_Instructions to follow_
Without the pictures, write out all the lines below exactly as they appear.

_Supplied information_
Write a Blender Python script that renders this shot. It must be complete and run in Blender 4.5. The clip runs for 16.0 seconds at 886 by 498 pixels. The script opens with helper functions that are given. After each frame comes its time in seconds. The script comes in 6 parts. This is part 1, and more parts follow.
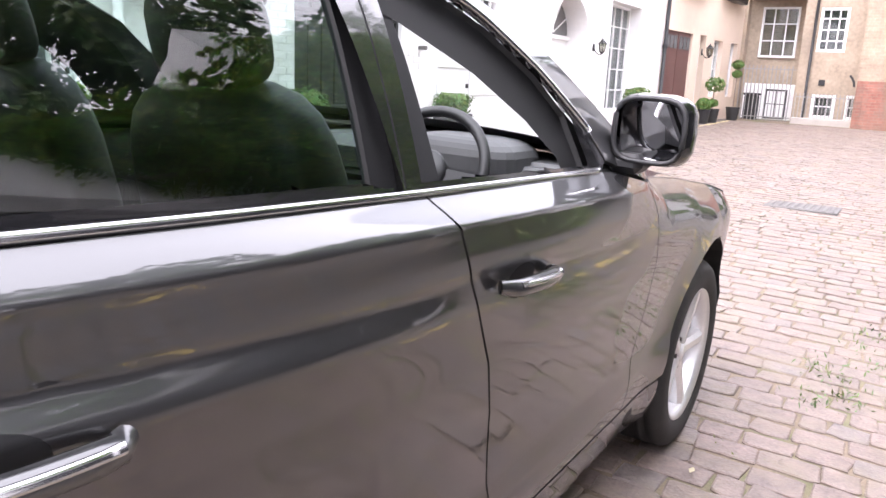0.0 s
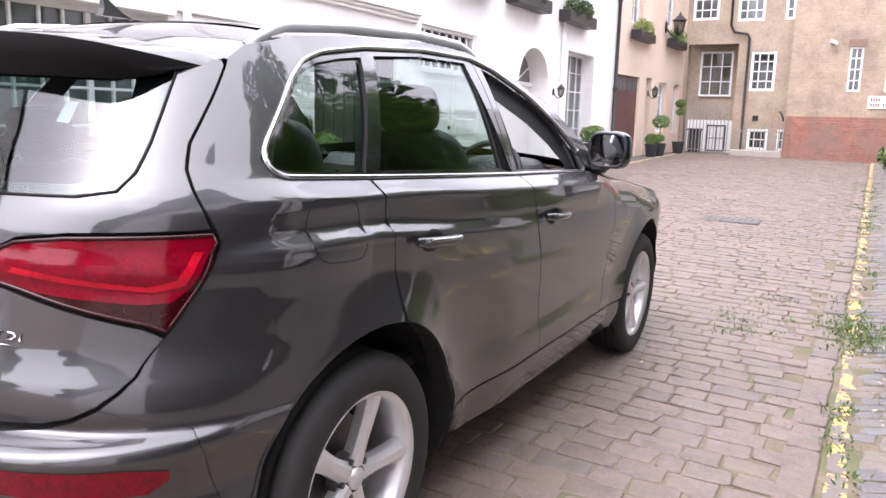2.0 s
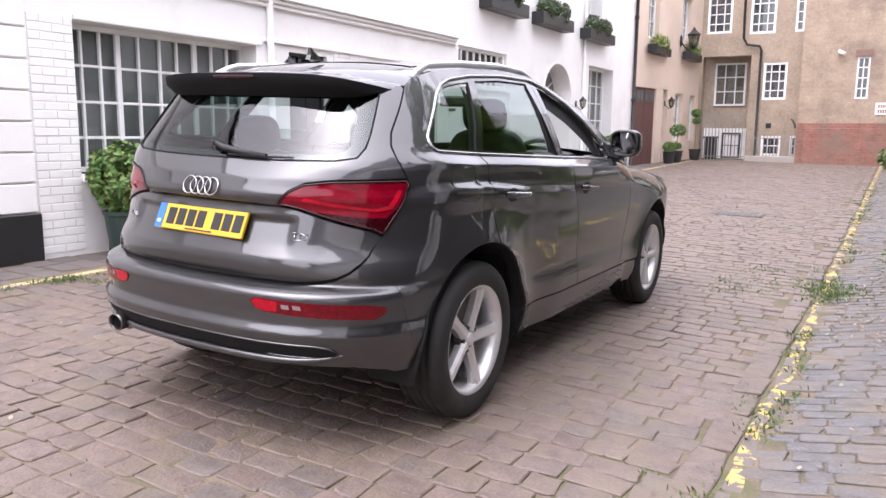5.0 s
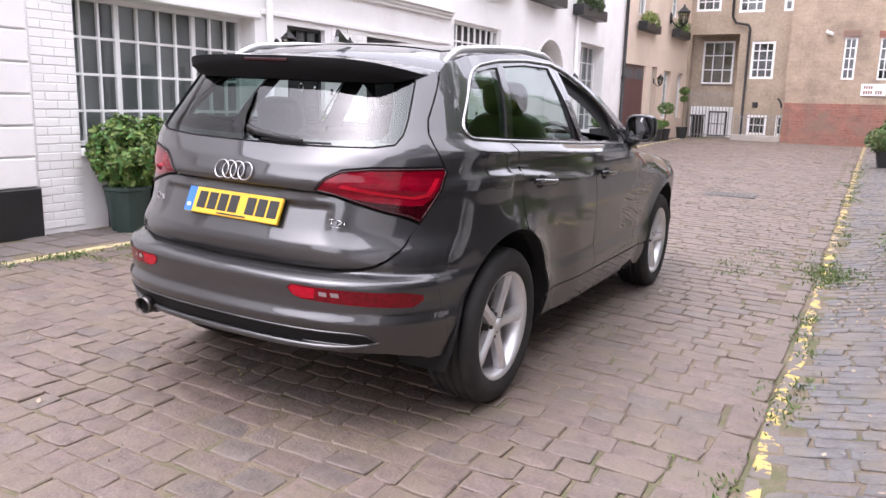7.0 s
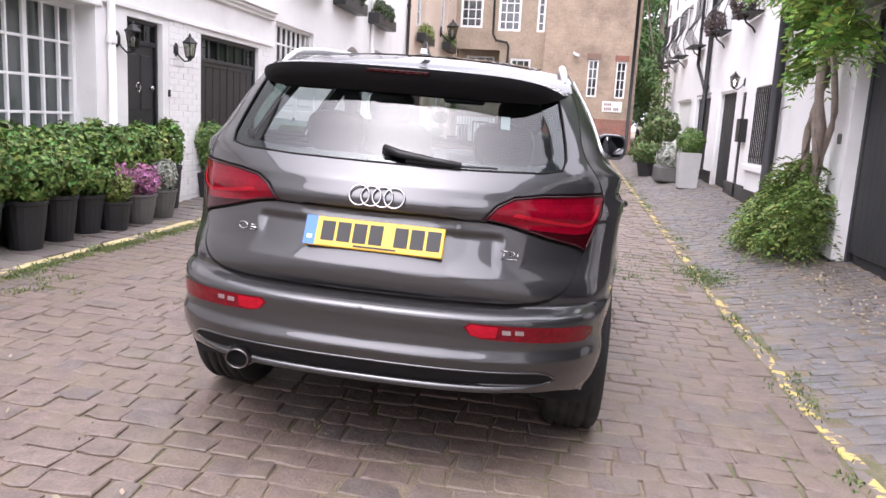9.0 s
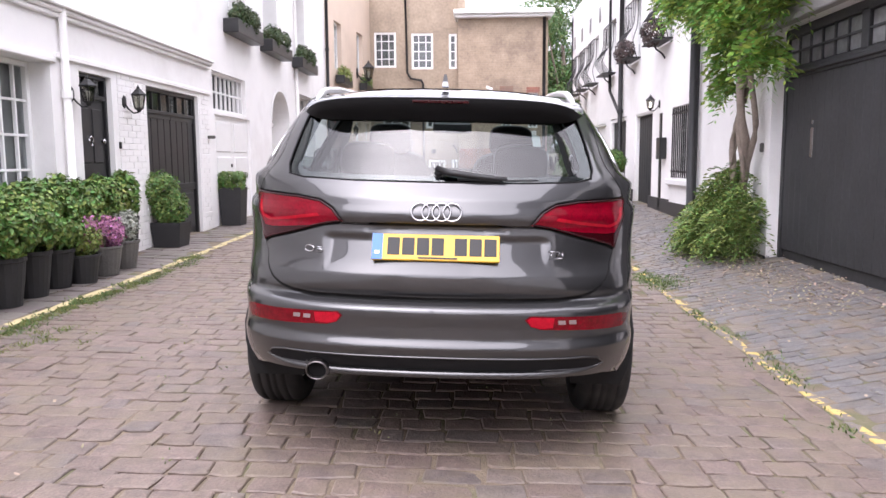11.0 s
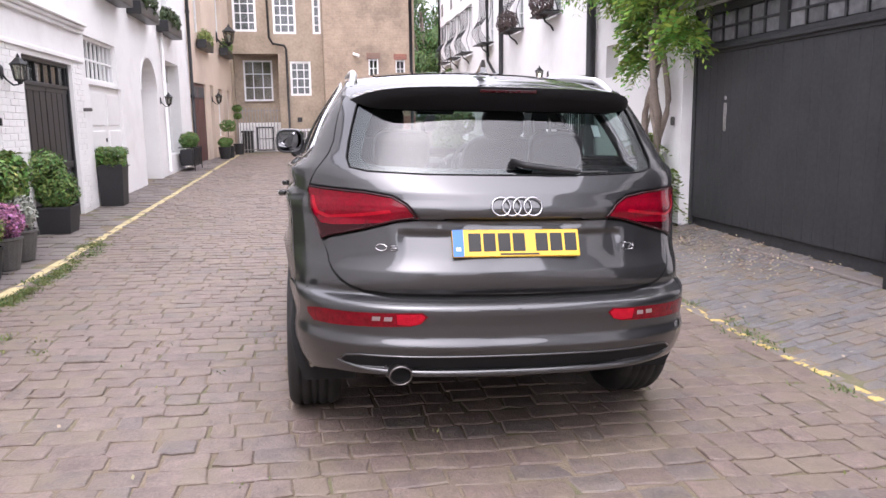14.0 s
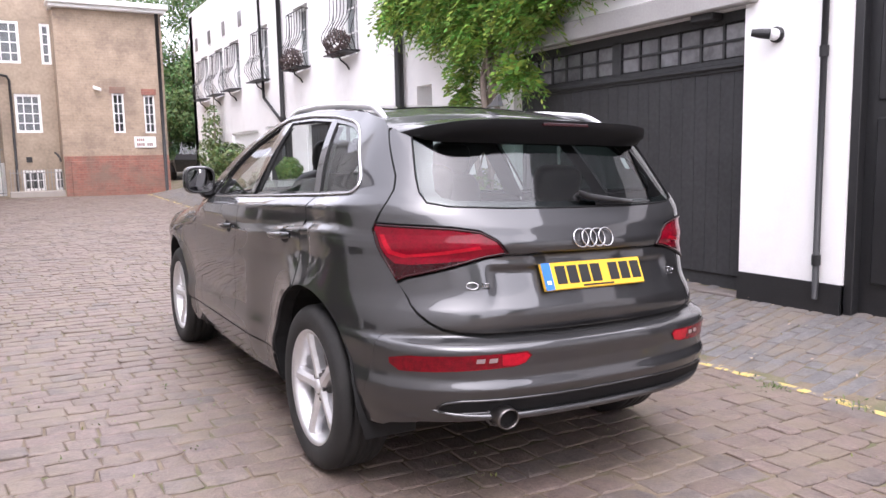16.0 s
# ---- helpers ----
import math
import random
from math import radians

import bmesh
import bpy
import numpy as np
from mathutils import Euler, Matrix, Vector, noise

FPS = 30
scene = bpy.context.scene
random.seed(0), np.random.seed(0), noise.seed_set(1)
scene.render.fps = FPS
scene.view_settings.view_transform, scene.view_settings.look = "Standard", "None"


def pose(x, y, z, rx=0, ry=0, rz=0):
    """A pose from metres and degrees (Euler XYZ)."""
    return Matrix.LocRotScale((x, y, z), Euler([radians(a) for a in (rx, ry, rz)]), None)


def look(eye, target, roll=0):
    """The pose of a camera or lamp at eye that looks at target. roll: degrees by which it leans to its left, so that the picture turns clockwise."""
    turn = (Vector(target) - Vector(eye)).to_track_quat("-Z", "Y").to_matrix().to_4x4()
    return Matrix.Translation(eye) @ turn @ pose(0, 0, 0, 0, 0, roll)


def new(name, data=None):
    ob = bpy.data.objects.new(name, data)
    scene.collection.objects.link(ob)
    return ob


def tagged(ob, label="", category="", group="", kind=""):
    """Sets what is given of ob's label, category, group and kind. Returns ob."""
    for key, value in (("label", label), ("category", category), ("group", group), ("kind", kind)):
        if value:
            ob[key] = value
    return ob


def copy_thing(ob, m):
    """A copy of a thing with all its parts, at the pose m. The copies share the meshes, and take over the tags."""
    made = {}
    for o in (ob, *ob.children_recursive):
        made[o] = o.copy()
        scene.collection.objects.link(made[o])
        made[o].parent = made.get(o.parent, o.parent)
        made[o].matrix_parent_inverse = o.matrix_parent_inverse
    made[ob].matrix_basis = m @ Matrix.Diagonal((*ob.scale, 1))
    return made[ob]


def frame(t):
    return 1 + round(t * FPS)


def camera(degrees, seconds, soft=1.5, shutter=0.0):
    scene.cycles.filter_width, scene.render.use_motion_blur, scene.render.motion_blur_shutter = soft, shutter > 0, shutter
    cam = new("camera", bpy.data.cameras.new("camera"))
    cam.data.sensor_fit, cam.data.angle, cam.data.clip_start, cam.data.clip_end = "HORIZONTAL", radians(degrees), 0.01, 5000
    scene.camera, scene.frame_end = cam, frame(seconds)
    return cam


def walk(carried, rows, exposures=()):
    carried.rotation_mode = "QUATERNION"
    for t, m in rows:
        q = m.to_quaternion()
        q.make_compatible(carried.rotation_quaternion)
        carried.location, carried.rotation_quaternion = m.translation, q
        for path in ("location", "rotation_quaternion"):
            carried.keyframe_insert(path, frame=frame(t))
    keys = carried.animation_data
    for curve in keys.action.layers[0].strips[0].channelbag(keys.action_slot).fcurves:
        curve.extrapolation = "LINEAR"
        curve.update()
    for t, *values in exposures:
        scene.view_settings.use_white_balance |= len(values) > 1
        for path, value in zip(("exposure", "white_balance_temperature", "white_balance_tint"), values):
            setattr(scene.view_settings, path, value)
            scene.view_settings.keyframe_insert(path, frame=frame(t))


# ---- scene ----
cam = camera(61.0, 16.0)
LEAN = 1.6  # the road tilts across: the car leans to its right by this much
PATH = [
    (0, (1.52, 0.018, 1.368), (0.492, 1.665, 0.889), 4.0),
    (0.5, (1.685, -0.406, 1.362), (0.643, 1.249, 0.945), 3.5),
    (1, (1.811, -0.862, 1.4), (0.785, 0.809, 1.005), 3.7),
    (1.5, (1.883, -1.263, 1.399), (0.888, 0.431, 1.024), 2.7),
    (2, (2.021, -1.611, 1.401), (1.064, 0.106, 1.031), 2.9),
    (2.5, (2.106, -1.967, 1.421), (1.175, -0.225, 1.11), 2.6),
    (3, (2.211, -2.256, 1.4), (1.308, -0.507, 1.047), 2.2),
    (3.5, (2.375, -2.493, 1.388), (1.419, -0.779, 1.004), 1.8),
    (4, (2.432, -2.661, 1.396), (1.473, -0.939, 1.061), 1.7),
    (4.5, (2.466, -2.864, 1.348), (1.462, -1.17, 1.001), 1.7),
    (4.7, (2.474, -2.916, 1.348), (1.461, -1.224, 1.013), 1.9),
    (6.8, (2.351, -3.025, 1.387), (1.407, -1.305, 1.001), 2.7),
    (7, (2.275, -3.062, 1.399), (1.321, -1.351, 0.995), 2.9),
    (7.5, (1.958, -3.114, 1.39), (1.146, -1.314, 1.074), 4.1),
    (8, (1.531, -3.25, 1.349), (0.965, -1.357, 1.034), 4.1),
    (8.5, (1.06, -3.364, 1.327), (0.625, -1.44, 0.993), 5.1),
    (9, (0.65, -3.425, 1.356), (0.36, -1.477, 1.009), 4.9),
    (9.2, (0.501, -3.47, 1.351), (0.277, -1.516, 0.991), 4.0),
    (11.3, (0.133, -3.848, 1.24), (0.062, -1.863, 1.01), 1.2),
    (11.5, (0.129, -3.851, 1.229), (0.049, -1.866, 0.991), 1.2),
    (12, (0.128, -3.853, 1.231), (0.04, -1.869, 0.993), 1.1),
    (12.5, (0.12, -3.851, 1.248), (0.041, -1.873, 0.96), 1.0),
    (13, (-0.02, -3.824, 1.329), (0.012, -1.849, 1.016), 3.1),
    (13.5, (-0.408, -3.814, 1.348), (-0.255, -1.849, 1.009), 2.0),
    (14, (-0.793, -3.665, 1.357), (-0.457, -1.719, 1.037), 0.8),
    (14.5, (-1.193, -3.534, 1.362), (-0.636, -1.628, 1.129), 1.2),
    (15, (-1.555, -3.359, 1.334), (-0.848, -1.509, 1.053), 0.3),
    (15.5, (-1.801, -3.158, 1.317), (-0.981, -1.35, 1.076), 0.5),
    (16, (-2.047, -3.08, 1.323), (-1.041, -1.365, 1.11), 0.2),
]
walk(cam, [(t, pose(0, 0, 0, 0, LEAN, 0) @ look(eye, target, roll)) for t, eye, target, roll in PATH],
     exposures=[(0.0, 3.09, 6220, 22), (0.8, 2.86, 6220, 22), (1.5, 2.66, 6220, 22), (3.5, 2.38, 6220, 22), (7.0, 2.16, 6220, 22), (9.0, 2.15, 6220, 22), (12.0, 2.17, 6220, 22), (13.3, 2.09, 6220, 22), (16.0, 2.21, 6220, 22)])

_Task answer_
Write a Blender Python script that renders this shot. It must be complete and run in Blender 4.5. The clip runs for 16.0 seconds at 886 by 498 pixels. The script opens with helper functions that are given. After each frame comes its time in seconds. The script comes in 6 parts. This is part 1, and more parts follow.
0.0 s
2.0 s
5.0 s
7.0 s
9.0 s
11.0 s
14.0 s
16.0 s
# ---- helpers ----
import math
import random
from math import radians

import bmesh
import bpy
import numpy as np
from mathutils import Euler, Matrix, Vector, noise

FPS = 30
scene = bpy.context.scene
random.seed(0), np.random.seed(0), noise.seed_set(1)
scene.render.fps = FPS
scene.view_settings.view_transform, scene.view_settings.look = "Standard", "None"


def pose(x, y, z, rx=0, ry=0, rz=0):
    """A pose from metres and degrees (Euler XYZ)."""
    return Matrix.LocRotScale((x, y, z), Euler([radians(a) for a in (rx, ry, rz)]), None)


def look(eye, target, roll=0):
    """The pose of a camera or lamp at eye that looks at target. roll: degrees by which it leans to its left, so that the picture turns clockwise."""
    turn = (Vector(target) - Vector(eye)).to_track_quat("-Z", "Y").to_matrix().to_4x4()
    return Matrix.Translation(eye) @ turn @ pose(0, 0, 0, 0, 0, roll)


def new(name, data=None):
    ob = bpy.data.objects.new(name, data)
    scene.collection.objects.link(ob)
    return ob


def tagged(ob, label="", category="", group="", kind=""):
    """Sets what is given of ob's label, category, group and kind. Returns ob."""
    for key, value in (("label", label), ("category", category), ("group", group), ("kind", kind)):
        if value:
            ob[key] = value
    return ob


def copy_thing(ob, m):
    """A copy of a thing with all its parts, at the pose m. The copies share the meshes, and take over the tags."""
    made = {}
    for o in (ob, *ob.children_recursive):
        made[o] = o.copy()
        scene.collection.objects.link(made[o])
        made[o].parent = made.get(o.parent, o.parent)
        made[o].matrix_parent_inverse = o.matrix_parent_inverse
    made[ob].matrix_basis = m @ Matrix.Diagonal((*ob.scale, 1))
    return made[ob]


def frame(t):
    return 1 + round(t * FPS)


def camera(degrees, seconds, soft=1.5, shutter=0.0):
    scene.cycles.filter_width, scene.render.use_motion_blur, scene.render.motion_blur_shutter = soft, shutter > 0, shutter
    cam = new("camera", bpy.data.cameras.new("camera"))
    cam.data.sensor_fit, cam.data.angle, cam.data.clip_start, cam.data.clip_end = "HORIZONTAL", radians(degrees), 0.01, 5000
    scene.camera, scene.frame_end = cam, frame(seconds)
    return cam


def walk(carried, rows, exposures=()):
    carried.rotation_mode = "QUATERNION"
    for t, m in rows:
        q = m.to_quaternion()
        q.make_compatible(carried.rotation_quaternion)
        carried.location, carried.rotation_quaternion = m.translation, q
        for path in ("location", "rotation_quaternion"):
            carried.keyframe_insert(path, frame=frame(t))
    keys = carried.animation_data
    for curve in keys.action.layers[0].strips[0].channelbag(keys.action_slot).fcurves:
        curve.extrapolation = "LINEAR"
        curve.update()
    for t, *values in exposures:
        scene.view_settings.use_white_balance |= len(values) > 1
        for path, value in zip(("exposure", "white_balance_temperature", "white_balance_tint"), values):
            setattr(scene.view_settings, path, value)
            scene.view_settings.keyframe_insert(path, frame=frame(t))


# ---- scene ----
cam = camera(61.0, 16.0)
LEAN = 1.6  # the road tilts across: the car leans to its right by this much
PATH = [
    (0, (1.52, 0.018, 1.368), (0.492, 1.665, 0.889), 4.0),
    (0.5, (1.685, -0.406, 1.362), (0.643, 1.249, 0.945), 3.5),
    (1, (1.811, -0.862, 1.4), (0.785, 0.809, 1.005), 3.7),
    (1.5, (1.883, -1.263, 1.399), (0.888, 0.431, 1.024), 2.7),
    (2, (2.021, -1.611, 1.401), (1.064, 0.106, 1.031), 2.9),
    (2.5, (2.106, -1.967, 1.421), (1.175, -0.225, 1.11), 2.6),
    (3, (2.211, -2.256, 1.4), (1.308, -0.507, 1.047), 2.2),
    (3.5, (2.375, -2.493, 1.388), (1.419, -0.779, 1.004), 1.8),
    (4, (2.432, -2.661, 1.396), (1.473, -0.939, 1.061), 1.7),
    (4.5, (2.466, -2.864, 1.348), (1.462, -1.17, 1.001), 1.7),
    (4.7, (2.474, -2.916, 1.348), (1.461, -1.224, 1.013), 1.9),
    (6.8, (2.351, -3.025, 1.387), (1.407, -1.305, 1.001), 2.7),
    (7, (2.275, -3.062, 1.399), (1.321, -1.351, 0.995), 2.9),
    (7.5, (1.958, -3.114, 1.39), (1.146, -1.314, 1.074), 4.1),
    (8, (1.531, -3.25, 1.349), (0.965, -1.357, 1.034), 4.1),
    (8.5, (1.06, -3.364, 1.327), (0.625, -1.44, 0.993), 5.1),
    (9, (0.65, -3.425, 1.356), (0.36, -1.477, 1.009), 4.9),
    (9.2, (0.501, -3.47, 1.351), (0.277, -1.516, 0.991), 4.0),
    (11.3, (0.133, -3.848, 1.24), (0.062, -1.863, 1.01), 1.2),
    (11.5, (0.129, -3.851, 1.229), (0.049, -1.866, 0.991), 1.2),
    (12, (0.128, -3.853, 1.231), (0.04, -1.869, 0.993), 1.1),
    (12.5, (0.12, -3.851, 1.248), (0.041, -1.873, 0.96), 1.0),
    (13, (-0.02, -3.824, 1.329), (0.012, -1.849, 1.016), 3.1),
    (13.5, (-0.408, -3.814, 1.348), (-0.255, -1.849, 1.009), 2.0),
    (14, (-0.793, -3.665, 1.357), (-0.457, -1.719, 1.037), 0.8),
    (14.5, (-1.193, -3.534, 1.362), (-0.636, -1.628, 1.129), 1.2),
    (15, (-1.555, -3.359, 1.334), (-0.848, -1.509, 1.053), 0.3),
    (15.5, (-1.801, -3.158, 1.317), (-0.981, -1.35, 1.076), 0.5),
    (16, (-2.047, -3.08, 1.323), (-1.041, -1.365, 1.11), 0.2),
]
walk(cam, [(t, pose(0, 0, 0, 0, LEAN, 0) @ look(eye, target, roll)) for t, eye, target, roll in PATH],
     exposures=[(0.0, 3.09, 6220, 22), (0.8, 2.86, 6220, 22), (1.5, 2.66, 6220, 22), (3.5, 2.38, 6220, 22), (7.0, 2.16, 6220, 22), (9.0, 2.15, 6220, 22), (12.0, 2.17, 6220, 22), (13.3, 2.09, 6220, 22), (16.0, 2.21, 6220, 22)])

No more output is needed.